The 1851 census is the earliest publicly available census of Canada and covered Ontario, Quebec, Nova Scotia and New Brunswick. Some data from the original census has been lost – none of the records from Toronto survived, for instance – but about 1.4 million records out of the roughly 2.4 million actually enumerated in 1851 are available.

The raw data from the 1851 census has been available for about 50 years, said Dave Obee, a Canadian genealogist and a member of Ancestry.ca’s advisory board, but “the difference here is that there’s an index for the first time to the entire thing.”

That means that a person looking for information about ancestors could enter a name and a town and immediately see records that match, rather than searching through many records, said Tim Sullivan, chief executive of MyFamily.com.

Constructing the index was no simple task, Sullivan said. “There is no optical character recognition technology that can read a 19th-century handwritten document and get that accurately into bits and bytes.” Instead, an Ancestry.ca team had to go through the microfilmed records and manually index their contents. The process, which began in May of this year, took almost 15,000 person-hours of effort, said Sullivan.

Obee said the 1851 census is significant because, although there had been previous censuses, it was the first comprehensive one. “They made a serious effort to get everybody,” he said. “Before that, it was touch and go whether you’d be caught in a census.”

The 1851 count is also interesting because it came shortly after a large influx of immigrants from Ireland in the wake of the Irish potato famine.
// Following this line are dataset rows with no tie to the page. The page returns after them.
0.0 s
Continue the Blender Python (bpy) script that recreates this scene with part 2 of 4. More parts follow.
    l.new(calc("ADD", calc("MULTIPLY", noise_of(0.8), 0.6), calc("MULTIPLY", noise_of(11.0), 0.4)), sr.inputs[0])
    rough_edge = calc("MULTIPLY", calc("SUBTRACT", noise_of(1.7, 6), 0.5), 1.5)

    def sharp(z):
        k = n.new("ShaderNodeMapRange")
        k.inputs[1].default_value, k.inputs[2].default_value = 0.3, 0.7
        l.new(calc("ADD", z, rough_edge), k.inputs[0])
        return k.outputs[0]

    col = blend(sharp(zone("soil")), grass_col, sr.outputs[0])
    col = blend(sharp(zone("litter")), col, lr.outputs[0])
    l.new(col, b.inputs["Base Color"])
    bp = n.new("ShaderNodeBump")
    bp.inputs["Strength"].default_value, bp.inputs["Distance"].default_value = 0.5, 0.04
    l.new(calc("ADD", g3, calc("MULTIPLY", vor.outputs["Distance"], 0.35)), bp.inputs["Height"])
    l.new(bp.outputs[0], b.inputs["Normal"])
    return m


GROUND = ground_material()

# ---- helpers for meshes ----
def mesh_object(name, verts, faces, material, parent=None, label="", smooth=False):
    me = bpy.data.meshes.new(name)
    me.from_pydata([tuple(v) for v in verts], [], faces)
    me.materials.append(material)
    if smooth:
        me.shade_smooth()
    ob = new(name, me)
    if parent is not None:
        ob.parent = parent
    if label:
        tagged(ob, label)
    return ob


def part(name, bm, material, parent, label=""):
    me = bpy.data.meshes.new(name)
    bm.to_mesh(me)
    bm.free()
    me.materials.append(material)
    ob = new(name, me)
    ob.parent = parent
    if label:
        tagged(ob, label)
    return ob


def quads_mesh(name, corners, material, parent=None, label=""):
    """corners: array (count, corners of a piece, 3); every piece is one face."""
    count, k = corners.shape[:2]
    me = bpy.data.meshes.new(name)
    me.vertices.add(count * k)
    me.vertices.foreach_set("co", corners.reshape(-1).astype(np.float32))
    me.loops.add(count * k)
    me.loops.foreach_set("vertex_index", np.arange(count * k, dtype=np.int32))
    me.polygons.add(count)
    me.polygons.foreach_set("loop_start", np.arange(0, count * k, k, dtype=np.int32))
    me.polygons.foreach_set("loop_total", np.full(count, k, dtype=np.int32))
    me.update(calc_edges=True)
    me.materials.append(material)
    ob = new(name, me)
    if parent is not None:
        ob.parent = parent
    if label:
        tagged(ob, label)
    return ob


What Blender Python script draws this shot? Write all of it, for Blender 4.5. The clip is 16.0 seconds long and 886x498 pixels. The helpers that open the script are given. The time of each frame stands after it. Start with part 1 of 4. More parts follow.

There is no Irish census data for the period, Obee said, so “the first time we see our Irish immigrants in a census anywhere is in the 1851 census of Canada.”

Online data has greatly changed genealogy, Obee said. “Twenty years ago, when I started doing this kind of thing, I would have to go to a library somewhere.” Obee said he has even made special trips from his home in British Columbia to Ottawa in search of genealogical information. Now more and more people can search for information about their ancestors online. In fact, he said, online genealogical resources are starting to have a noticeable effect on tourism because people no longer have to travel to research their family backgrounds.

Ancestry.ca was launched earlier this year, a companion site to MyFamily’s nine-year-old Ancestry.com genealogy site for U.S. customers. The Canadian site has 12,500 subscribers so far, Sullivan said. Besides the 1851, 1901, 1906 and 1911 censuses, it contains assorted other records including the Canadian Genealogy Index from the 17th to the 20th century.

Earlier this month MyFamily added passenger lists for ships arriving in the U.S. from 1820 to 1960 to its database. These records are of interest to Canadian as well as American genealogists, Sullivan said, because “a lot of folks that have settled in Canada just happened to come through a U.S. port.”

Ancestry.ca charges an annual membership fee of $79.95, or a $14.95 monthly fee, for access to its Canadian Deluxe collection, and $359.95 a year or $49.95 a month for its World Deluxe collection. The site also includes some limited free services, such as creating a family tree and sharing photos online.